O tercume “secme hakki kalmamistir” degil “oteki seceneklere bakmasi uygun degildir” olacak.. Bir de, Nisa 80: “Resule itaat eden Allah’a itaat etmis olur. Yan cizen cizsin, biz seni onlar uzerine bekci gondermedik”.

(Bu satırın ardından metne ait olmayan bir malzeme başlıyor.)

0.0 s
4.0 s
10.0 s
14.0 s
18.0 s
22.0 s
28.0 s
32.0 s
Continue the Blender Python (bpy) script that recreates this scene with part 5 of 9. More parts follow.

Resulun bile ‘bekci’ olmadigi soylenmisse ve bugun itibariyle Resulun bizimle olmadigi bilgisinden hareketle, Kuran’in ozgurlukcu bir yoruma acik olacagi ortadadir. Herkes kendi nefsinden sorumludur, kimse baskasinin ustunde polis kesilemez. Kimse yoz bir koylu Islam yorumunu kentli hayatina, yeni dunyanin gerceklerine saptirarak yapistirmaya ugrasamaz.


Ahmet Altan

General Motors sadece çok miktarda benzin tüketen arazi arabaları ve kamyonlardan para kazanmakla yetinmiş. Bu nedenle yakıt verimliliği, üretkenlik ve tasarım konusundaki yenilikçilikten para kazanmak yerine [e]nerjisinin büyük bir kısmını lobicilik ve çok miktarda benzin tüketen araçlarını korumak için manevralarla geçirmiş…

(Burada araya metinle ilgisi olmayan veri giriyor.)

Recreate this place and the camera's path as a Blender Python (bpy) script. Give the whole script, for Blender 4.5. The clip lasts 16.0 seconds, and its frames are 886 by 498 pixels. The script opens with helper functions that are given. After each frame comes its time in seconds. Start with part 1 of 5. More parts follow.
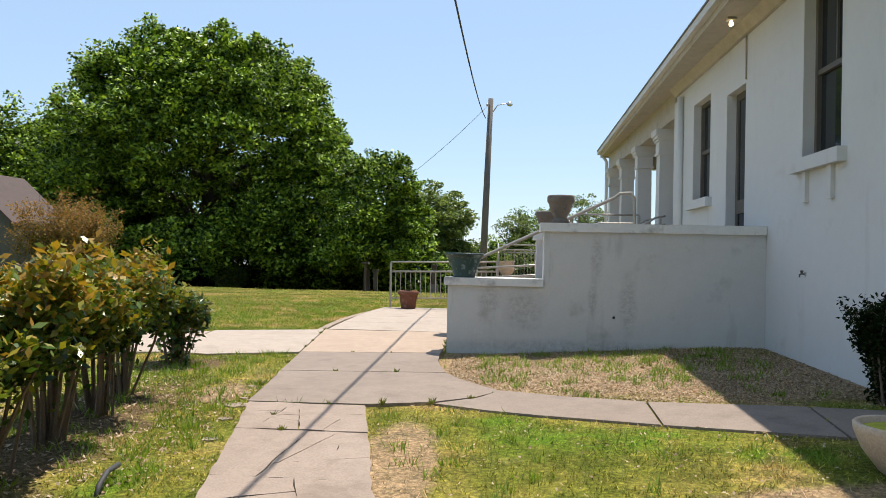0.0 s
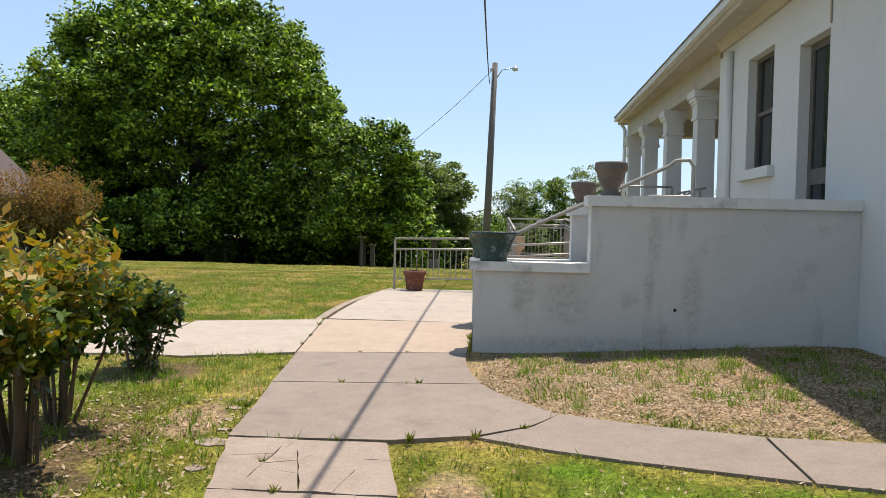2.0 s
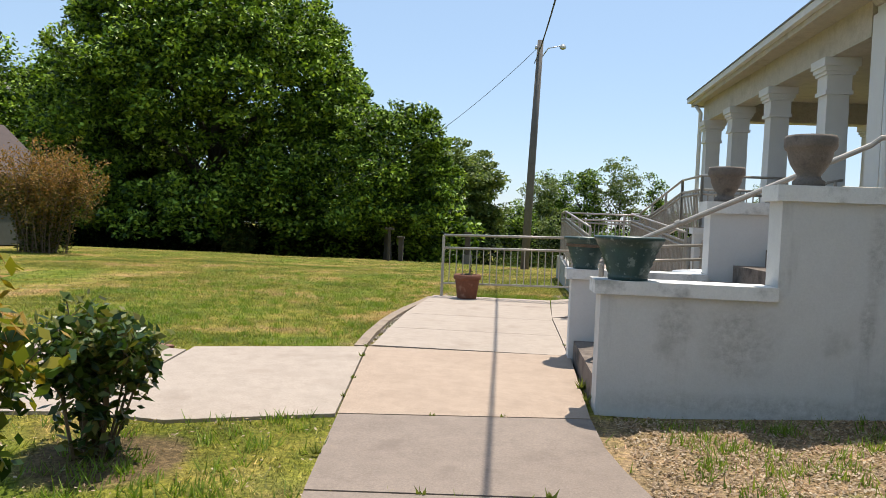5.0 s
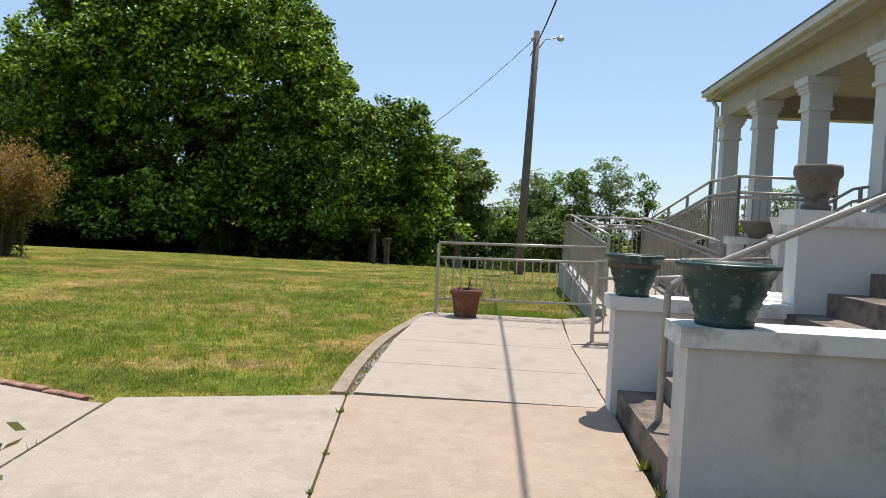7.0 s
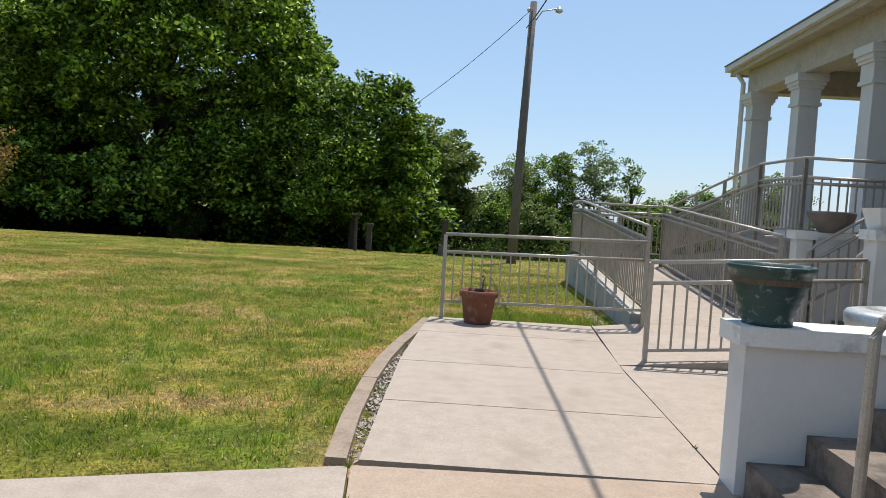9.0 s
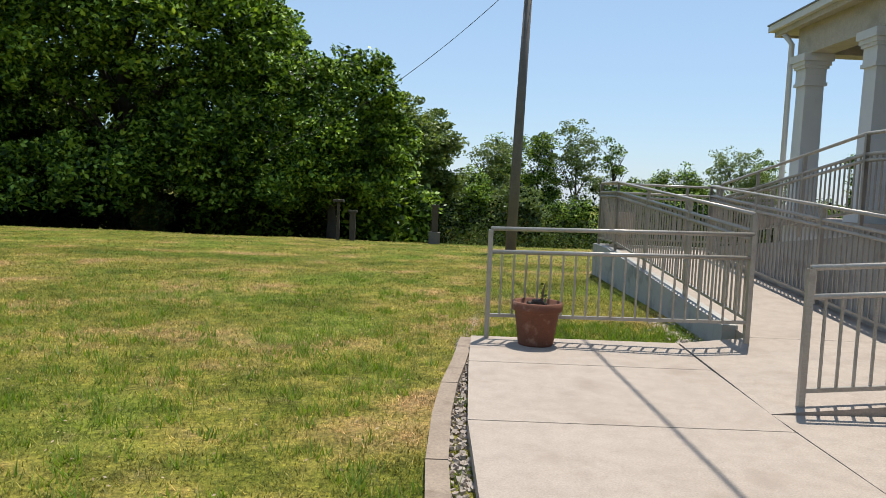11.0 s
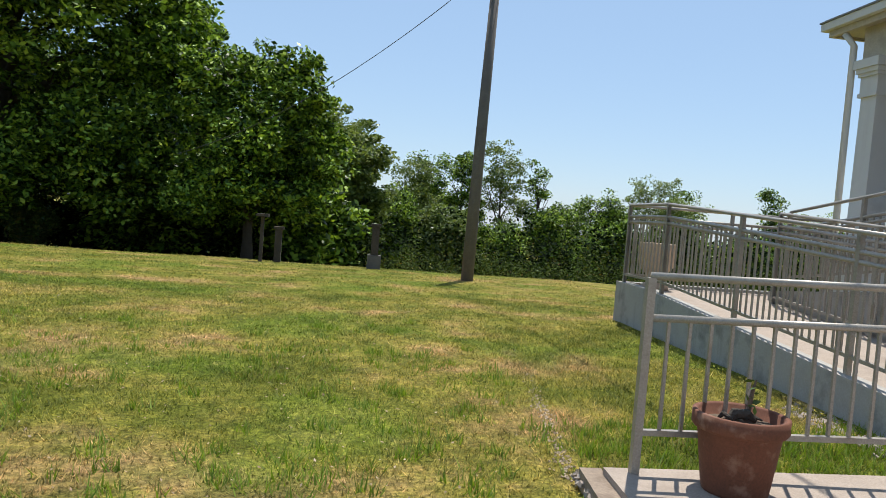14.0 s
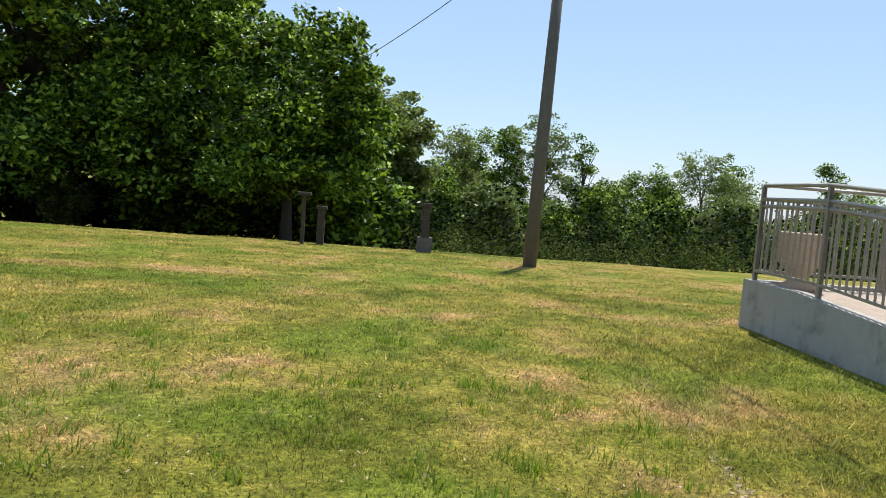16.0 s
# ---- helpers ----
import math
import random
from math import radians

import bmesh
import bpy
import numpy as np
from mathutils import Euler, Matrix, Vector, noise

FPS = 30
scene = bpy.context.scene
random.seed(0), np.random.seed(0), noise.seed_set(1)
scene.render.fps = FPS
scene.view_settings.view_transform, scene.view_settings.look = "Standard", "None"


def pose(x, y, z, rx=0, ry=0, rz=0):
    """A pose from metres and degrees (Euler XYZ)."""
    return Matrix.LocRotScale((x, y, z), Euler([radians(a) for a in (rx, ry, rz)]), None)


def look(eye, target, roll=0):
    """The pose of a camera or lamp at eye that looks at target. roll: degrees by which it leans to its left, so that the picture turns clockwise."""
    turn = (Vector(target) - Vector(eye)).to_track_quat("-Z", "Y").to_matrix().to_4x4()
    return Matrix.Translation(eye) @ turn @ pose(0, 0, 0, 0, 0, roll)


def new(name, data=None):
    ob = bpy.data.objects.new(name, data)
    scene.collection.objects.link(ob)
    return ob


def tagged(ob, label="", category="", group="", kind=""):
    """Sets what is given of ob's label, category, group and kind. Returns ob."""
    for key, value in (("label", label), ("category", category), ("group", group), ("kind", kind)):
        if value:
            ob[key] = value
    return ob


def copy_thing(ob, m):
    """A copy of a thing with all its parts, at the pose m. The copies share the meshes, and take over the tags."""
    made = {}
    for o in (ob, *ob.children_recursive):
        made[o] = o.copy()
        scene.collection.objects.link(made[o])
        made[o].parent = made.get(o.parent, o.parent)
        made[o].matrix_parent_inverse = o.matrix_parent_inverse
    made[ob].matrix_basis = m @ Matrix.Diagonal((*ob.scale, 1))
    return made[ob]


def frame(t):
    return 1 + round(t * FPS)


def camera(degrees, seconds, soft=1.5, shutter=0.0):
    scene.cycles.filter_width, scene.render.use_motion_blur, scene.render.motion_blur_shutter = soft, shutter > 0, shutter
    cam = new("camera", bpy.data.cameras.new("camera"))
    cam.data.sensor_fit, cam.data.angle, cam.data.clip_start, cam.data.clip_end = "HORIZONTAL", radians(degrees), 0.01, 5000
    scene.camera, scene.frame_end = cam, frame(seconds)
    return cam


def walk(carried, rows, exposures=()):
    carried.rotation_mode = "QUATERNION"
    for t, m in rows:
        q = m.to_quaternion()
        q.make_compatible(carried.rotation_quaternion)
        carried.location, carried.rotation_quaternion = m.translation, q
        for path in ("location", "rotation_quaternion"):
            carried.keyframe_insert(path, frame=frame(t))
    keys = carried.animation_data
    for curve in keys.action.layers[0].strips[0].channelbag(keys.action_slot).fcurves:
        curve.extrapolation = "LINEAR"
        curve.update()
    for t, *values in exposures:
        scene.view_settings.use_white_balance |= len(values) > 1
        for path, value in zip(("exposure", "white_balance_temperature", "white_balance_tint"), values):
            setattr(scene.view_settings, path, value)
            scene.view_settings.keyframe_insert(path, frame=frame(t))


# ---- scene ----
cam = camera(61.4, 16.0, soft=0.5)
PATH = [
    (0, (0.521, 1.063, 1.183), (0.377, 3.058, 1.205), 1.2),
    (0.5, (0.381, 1.44, 1.209), (0.242, 3.435, 1.204), 1.1),
    (1, (0.322, 1.915, 1.253), (0.19, 3.911, 1.236), 1.0),
    (1.5, (0.191, 2.284, 1.215), (0.062, 4.279, 1.177), 1.0),
    (2, (0.033, 2.755, 1.256), (-0.089, 4.751, 1.204), 1.3),
    (2.5, (-0.037, 3.204, 1.282), (-0.16, 5.199, 1.218), 1.5),
    (3, (-0.205, 3.613, 1.262), (-0.425, 5.599, 1.189), 1.6),
    (3.5, (-0.343, 4.043, 1.279), (-0.553, 6.03, 1.196), 1.6),
    (4, (-0.53, 4.5, 1.268), (-0.733, 6.487, 1.179), 2.0),
    (6.5, (-1.067, 6.681, 1.402), (-1.196, 8.676, 1.342), 2.5),
    (7, (-1.134, 7.138, 1.399), (-1.263, 9.133, 1.319), 2.8),
    (7.5, (-1.212, 7.599, 1.442), (-1.301, 9.595, 1.355), 3.0),
    (8, (-1.3, 8.087, 1.446), (-1.363, 10.083, 1.348), 3.5),
    (8.5, (-1.459, 8.529, 1.423), (-1.523, 10.525, 1.312), 3.4),
    (11, (-2.426, 11.11, 1.413), (-2.407, 13.103, 1.25), 2.4),
    (11.5, (-2.601, 11.745, 1.399), (-1.985, 13.643, 1.266), 3.1),
    (12, (-2.855, 12.27, 1.384), (-2.298, 14.185, 1.24), 3.0),
    (12.5, (-3.205, 12.774, 1.352), (-2.803, 14.726, 1.188), 3.0),
    (13, (-3.309, 13.33, 1.318), (-2.945, 15.288, 1.135), 3.0),
    (13.5, (-3.405, 13.859, 1.298), (-3.147, 15.836, 1.139), 4.7),
    (14, (-3.526, 14.472, 1.289), (-3.255, 16.451, 1.194), 4.5),
    (14.5, (-3.607, 14.936, 1.305), (-3.327, 16.913, 1.188), 3.9),
    (15, (-3.729, 15.481, 1.283), (-3.448, 17.456, 1.149), 3.7),
    (15.5, (-3.974, 15.811, 1.327), (-3.681, 17.784, 1.172), 3.2),
    (16, (-3.911, 16.437, 1.315), (-3.725, 18.422, 1.148), 4.5),
]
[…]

Lobicilik deyip geçmemek gerek… Otomobil şirketleri yenilikçilik yerine tüm enerjilerini bu faaliyetlere adamış… Medyaya yansıdığı kadarıyla.. Bunlar arasında, fleks-yakıtlı etanol ile çalışan bazı otomobiller üretmeleri karşılığı, Detroit’teki otomobil şirketlerinin fazla benzin tüketen arabalarının kilometre hesaplarının olduğundan daha düşük gösterilmesini sağlayan, Kongre ile yapılan özel anlaşmalar da var…

Bu anlaşmalar, fazla benzin tüketen arabalardan alanlara bir yıl boyunca galonu (3.78 litre) 1.99 dolardan benzin verilmesini de kapsamakta.

Kısacası Facebook döneminde otomotiv sektörü rantçılığı sürdürmüş…

Yıllar boyunca Detroit’teki otomobil şirketleri ve sendikalar Temsilciler Meclisi ve Senato’da Michigan’ı temsil eden tüm delegasyon tarafından da himaye görmüş…

Dogru

Bu konuyu biz de Son Petrol Krizi baslikli yazimizda islemistik (en altta 3. dipnot). Entegrator elit, cikarlarini, eski sistem yapisini korumak icin lobi calismalariyla istediklerini bir sure alabildi, fakat “gercek” denen “o onemsiz seyi” gozardi etti; Bu gercek ise buyudu, buyudu ve sonunda ona kor kalanlara tokadi cakti. “Gercek” teknolojik degisimdir. Durdurulamaz olan budur; bu faktorun nasil idare edilecegi insanlara kalmistir. Kriz, fakirlik, issizlik istemiyorsak, bu gerceklere gore duzenimizi kurmaliyiz.